Q. Hi Rabbi, Can I take pictures of my kids and family by the Hanukah menorah or is this considered as deriving benefit from the light of the Hanukah candles?

A. Chelek Levy (Y.D. 124) permits taking photographs from a matzeivah and benefiting either from glancing at it or selling it, although it is prohibited to benefit from the burial monument itself. His reasoning is that if it would be forbidden to gaze at the picture you would also not be permitted to look at the stone itself and that is unheard off.
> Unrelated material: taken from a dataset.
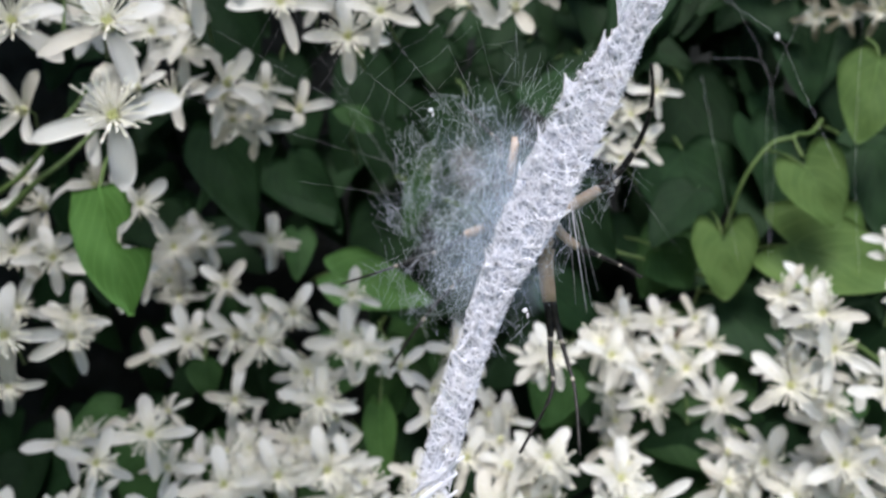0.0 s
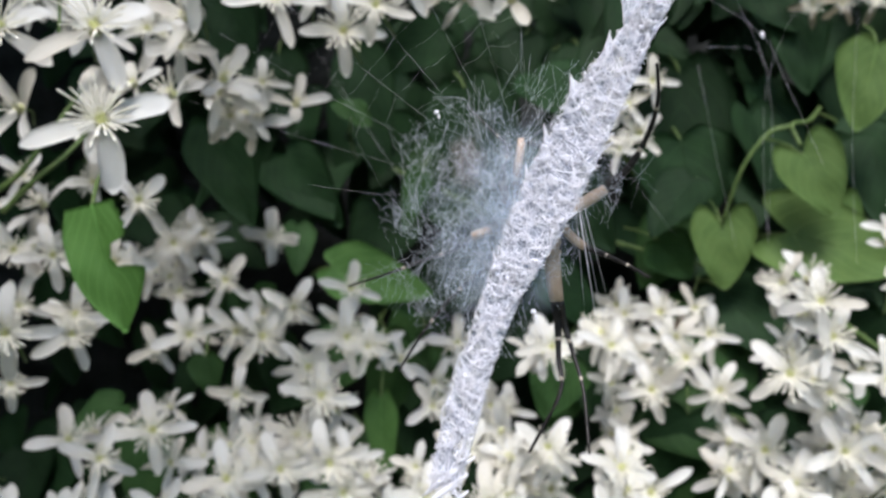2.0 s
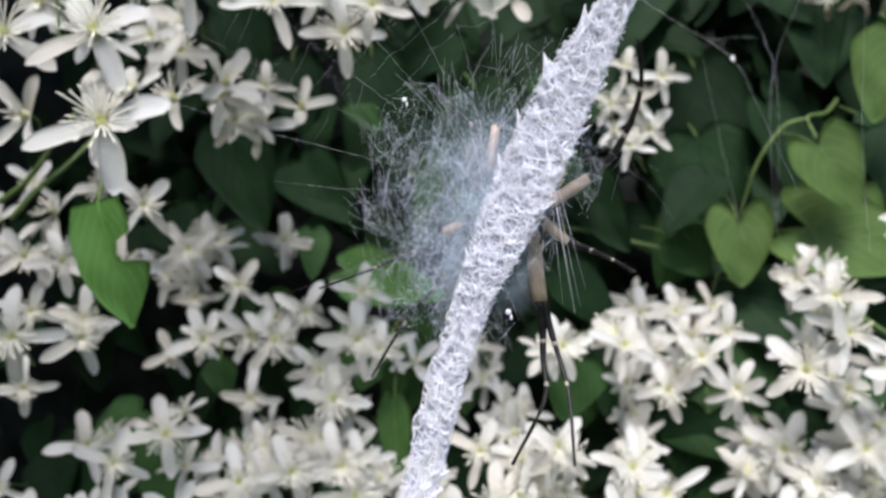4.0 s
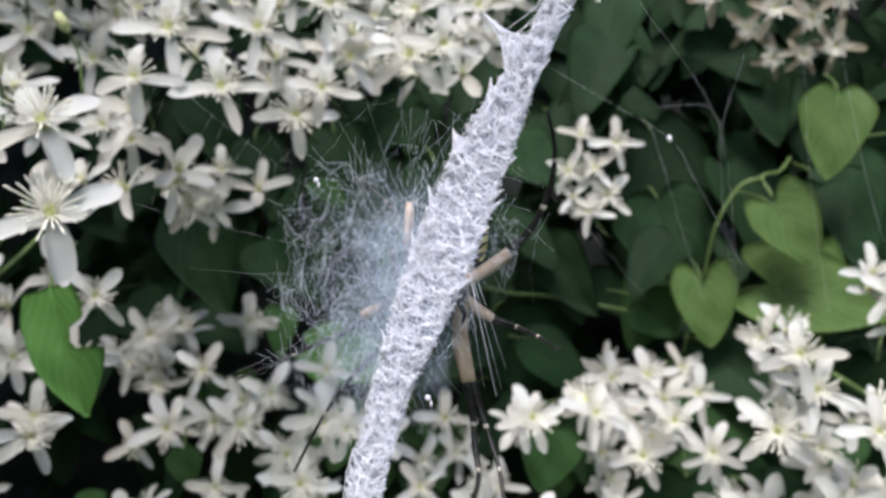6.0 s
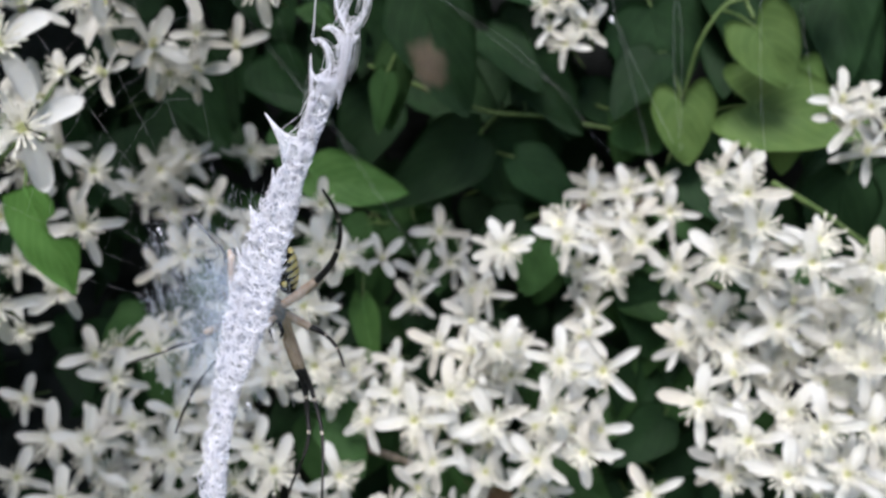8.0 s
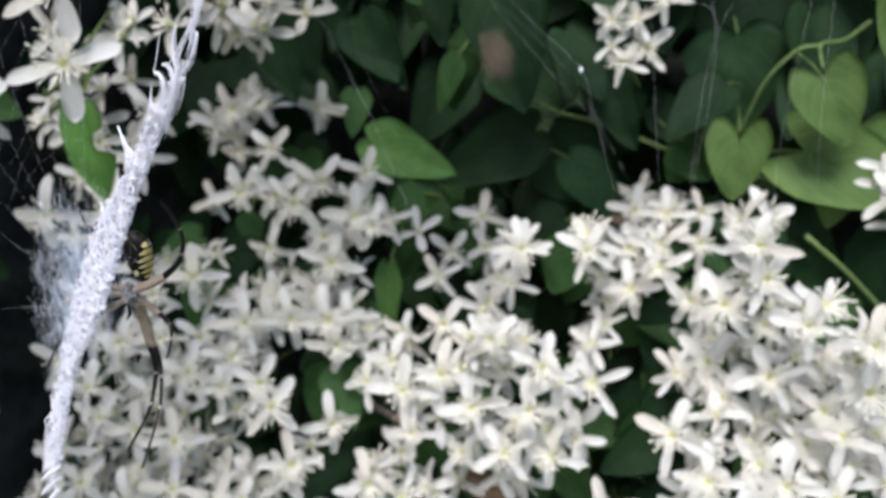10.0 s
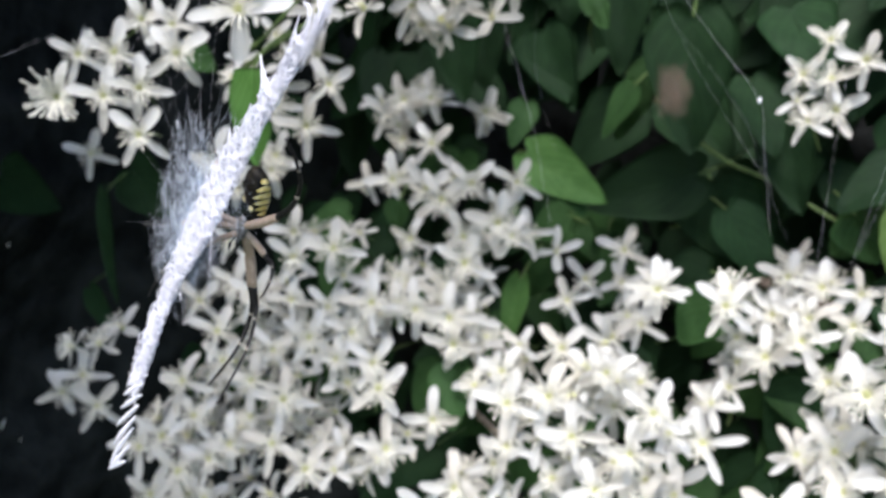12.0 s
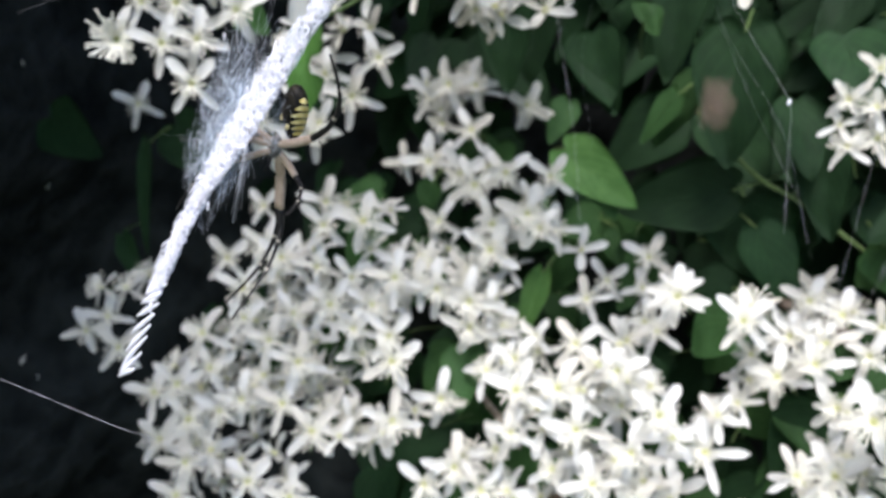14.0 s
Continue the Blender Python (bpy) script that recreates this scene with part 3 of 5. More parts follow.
# openings between the sprays: x, z and radius in metres
HOLLOWS_LOW = [
    (0.0053, 1.0307, 0.0103),
    (-0.0124, 0.9609, 0.0102),
    (-0.0351, 0.9172, 0.0081),
    (-0.0116, 0.9157, 0.0078),
    (0.0925, 0.9027, 0.0159),
    (0.0607, 0.9909, 0.0072),
    (0.1022, 0.9458, 0.0093),
    (0.0717, 0.9796, 0.0058),
    (0.1107, 0.9647, 0.0053),
    (0.0768, 0.8888, 0.01),
    (-0.0531, 0.8402, 0.014),
    (-0.1353, 0.9869, 0.0104),
    (0.0164, 0.9985, 0.0094),
    (0.0192, 0.9506, 0.0057),
    (-0.0735, 0.9054, 0.0126),
    (-0.1009, 0.9521, 0.0065),
    (-0.2773, 0.7502, 0.0356),
    (-0.328, 0.7859, 0.0244),
    (-0.2992, 0.841, 0.0231),
    (-0.2406, 0.7133, 0.0234),
]
HOLLOWS_HIGH = [
    (-0.1259, 0.9655, 0.0075),
    (-0.1575, 0.9414, 0.0094),
    (-0.1013, 0.941, 0.006),
    (-0.0132, 1.0212, 0.0102),
    (-0.0075, 1.0742, 0.0138),
    (-0.0319, 1.0524, 0.0118),
    (0.0204, 1.0827, 0.0108),
    (-0.1016, 1.0551, 0.0104),
    (0.0312, 1.101, 0.0084),
    (0.1002, 0.9636, 0.0121),
    (-0.1664, 0.9554, 0.0141),
    (-0.0905, 0.9813, 0.0086),
    (0.1218, 0.9953, 0.0079),
    (-0.1212, 1.0121, 0.0051),
    (0.0545, 0.9793, 0.0044),
    (-0.005, 1.091, 0.014),
    (-0.1, 1.008, 0.02),
    (-0.065, 1.012, 0.022),
    (-0.03, 1.016, 0.018),
    (-0.085, 1.042, 0.016),
]
HOLLOWS = HOLLOWS_LOW + HOLLOWS_HIGH

# deep clefts that run back and down between the sprays: x, z at y = 0.25 and radius
CLEFTS = [(-0.0329, 0.9302, 0.006), (-0.0085, 0.9162, 0.011), (-0.0206, 0.877, 0.009)]


def flower_mass(name, sprays, seed, rounds, back, apart, label):
    """The crowd of flowers behind the front ones: far more than one could count, joined."""
    rng, verts, faces, slots, uvs, first = random.Random(seed), [], [], [], [], 0
    mats, kinds = [PETAL, FILAMENT, PISTIL], []
    for kind in KINDS:
        for o in kind.children:
            if o.name.startswith("pedicel"):
                continue
            slot = 0 if o.name.startswith("petal") else 1 if o.name.startswith("stamen_tuft") else 2
            me = o.data
            uv = [(0.0, 0.0)] * len(me.vertices)
            if me.uv_layers:
                for loop, c in zip(me.loops, me.uv_layers[0].data):
                    uv[loop.vertex_index] = tuple(c.uv)
            kinds.append((kind, slot, o.matrix_basis.copy(), [v.co.copy() for v in me.vertices], [tuple(p.vertices) for p in me.polygons], uv))
    for x, y, z, r, _ in [row for rows in sprays for row in rows] * rounds:
        at = (x + rng.gauss(0, apart), y + rng.uniform(*back), z + rng.gauss(0, apart))
        if any(math.hypot(at[0] - a, at[2] - b) < c + 0.0075 for a, b, c in HOLLOWS):
            continue
        back_by = at[1] - 0.25
        if any(math.hypot(at[0] - a + 0.54 * back_by, at[2] - b + 0.5 * back_by) < c + 0.008 for a, b, c in CLEFTS):
            continue
        w = Vector((0.1, -0.85, 0.4)) + 0.6 * Vector((rng.uniform(-1, 1), rng.uniform(-0.3, 0.3), rng.uniform(-0.8, 1)))
        m, chosen = facing(at, w, rng.uniform(0, 90), rng.uniform(0.9, 1.1)), rng.choice(KINDS)
        for kind, slot, basis, cos, polys, uv in kinds:
            if kind is not chosen:
                continue
            k = m @ basis
            verts += [k @ c for c in cos]
            uvs += uv
            faces += [tuple(first + i for i in p) for p in polys]
            slots += [slot] * len(polys)
            first += len(cos)
    ob = new(name, mesh_of(name, verts, faces, mats, slots, uvs))
    tagged(ob, label, "flowers", kind="stuff")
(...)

In Pesachim (26a) we learn that there in no meilah or misuse of kodshim for just looking although it still is rabinically prohibited, he quotes Tosafos (ibid.) that it only applies to kodshim and not other benefit prohibitions. He also reasons that it is an indirect benefit.

However, Alenu Leshabeach (Shemos, Responsa 3) maintains that one should not use a picture taken by the menorah if that light enhances the picture. He also questions the widespread use of photography by the Kosel, when it is used as a background.
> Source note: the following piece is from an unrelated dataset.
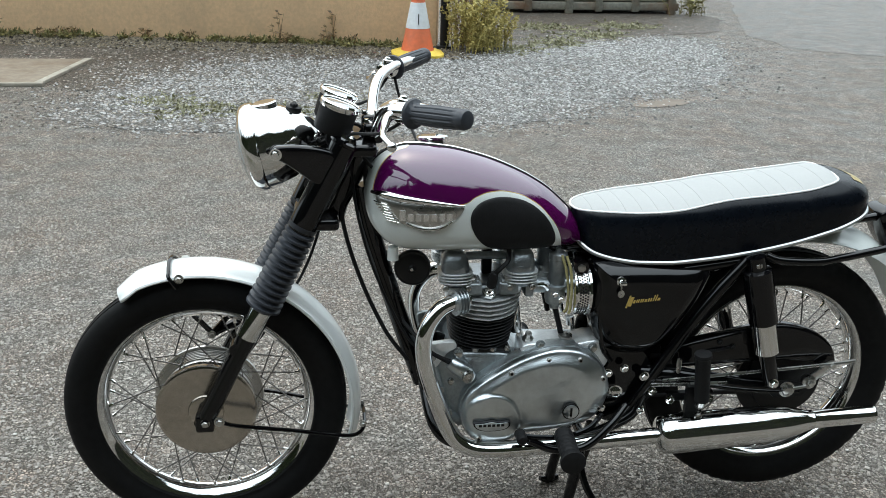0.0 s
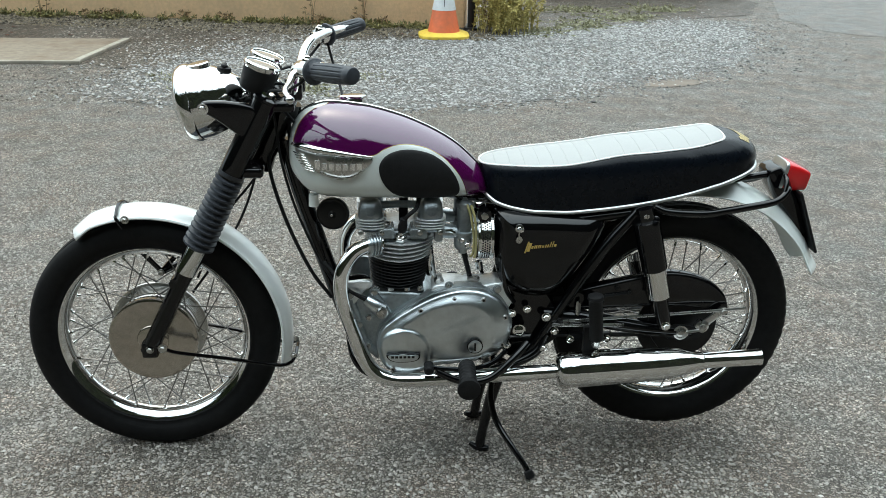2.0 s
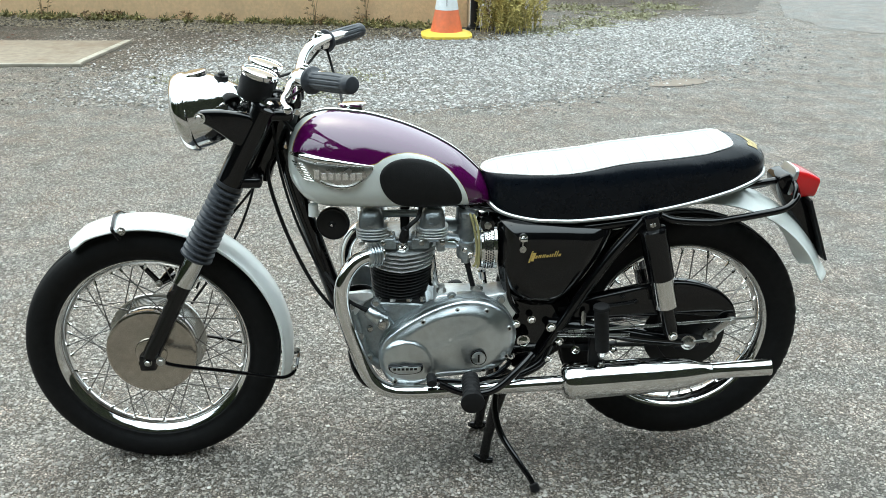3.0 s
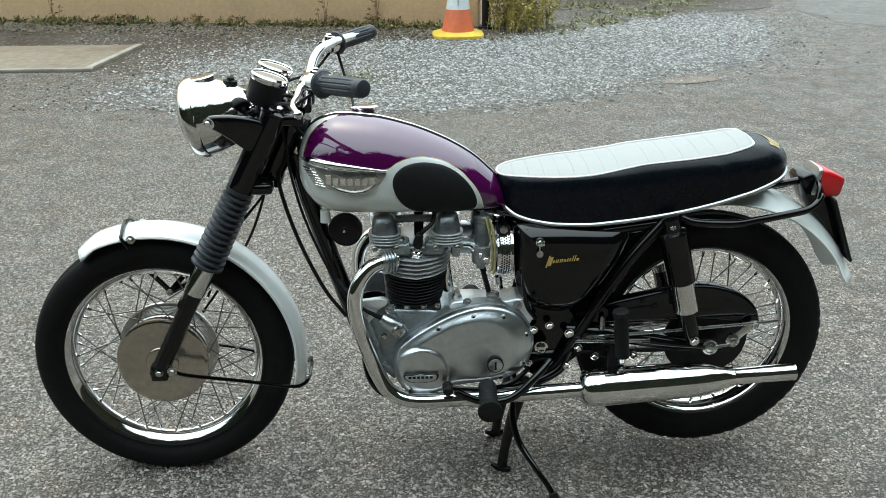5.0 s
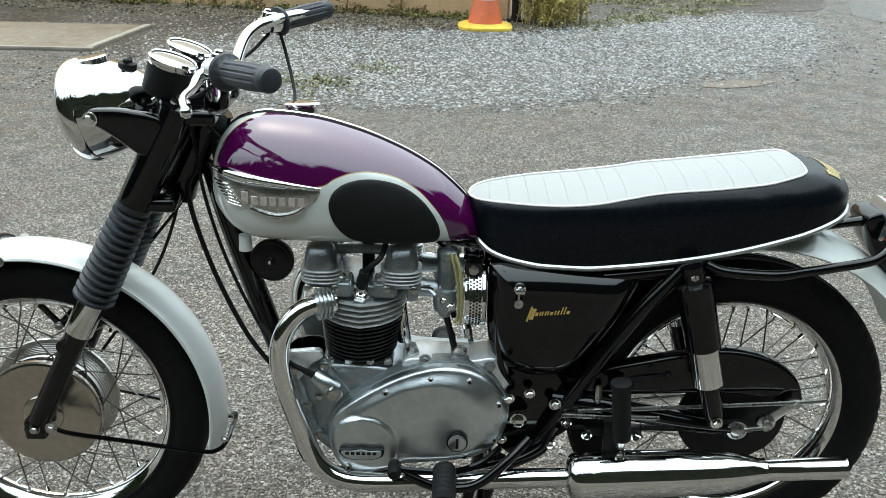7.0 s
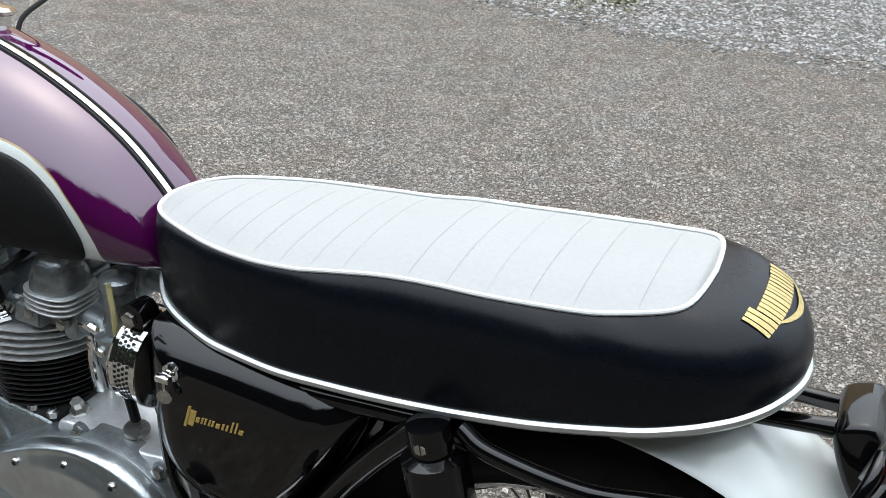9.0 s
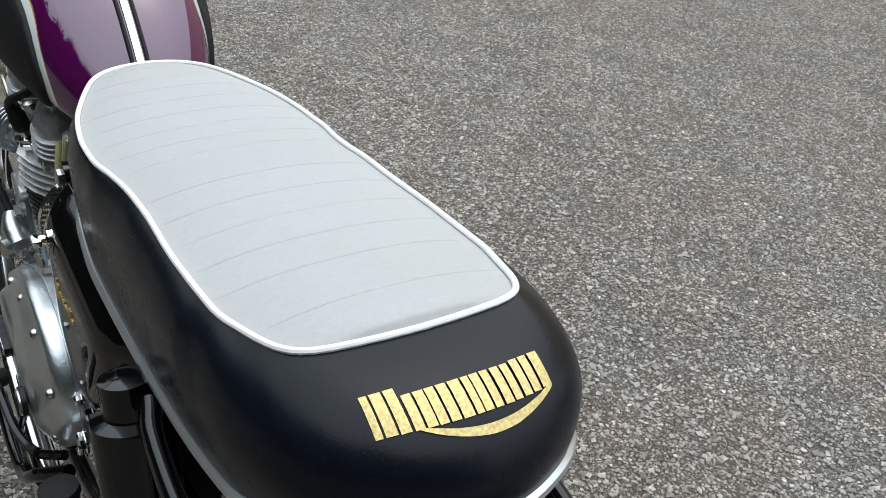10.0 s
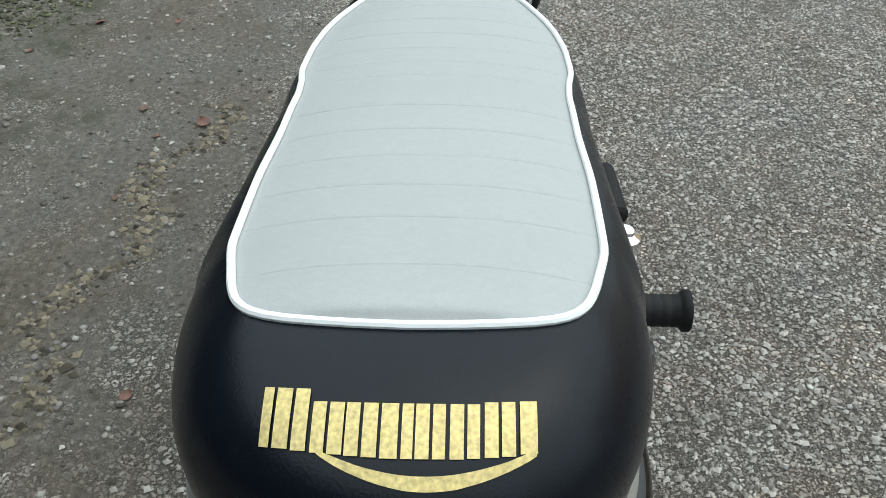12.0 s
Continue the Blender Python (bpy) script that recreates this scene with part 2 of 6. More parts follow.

Most Poskim are lenient on the benefit of pictures taken on Shabbos of a newborn at the hospital by a Gentile, especially if he charges for them as he is photographing for his own advantage.(Beer Moshe 3: 84, Yalkut Yosef O.H. 9: 307: 26, Ad’ney Shlomo p. 117, however Melachim Amanecha p.73 following his reasoning in Alenu Leshabeach, is stringent)

Horav Shlomo Miller’s Shlit”a opinion is that you can take and use a picture of a Chanuka menorah, since after all it is a mitzvah to gaze at the candles.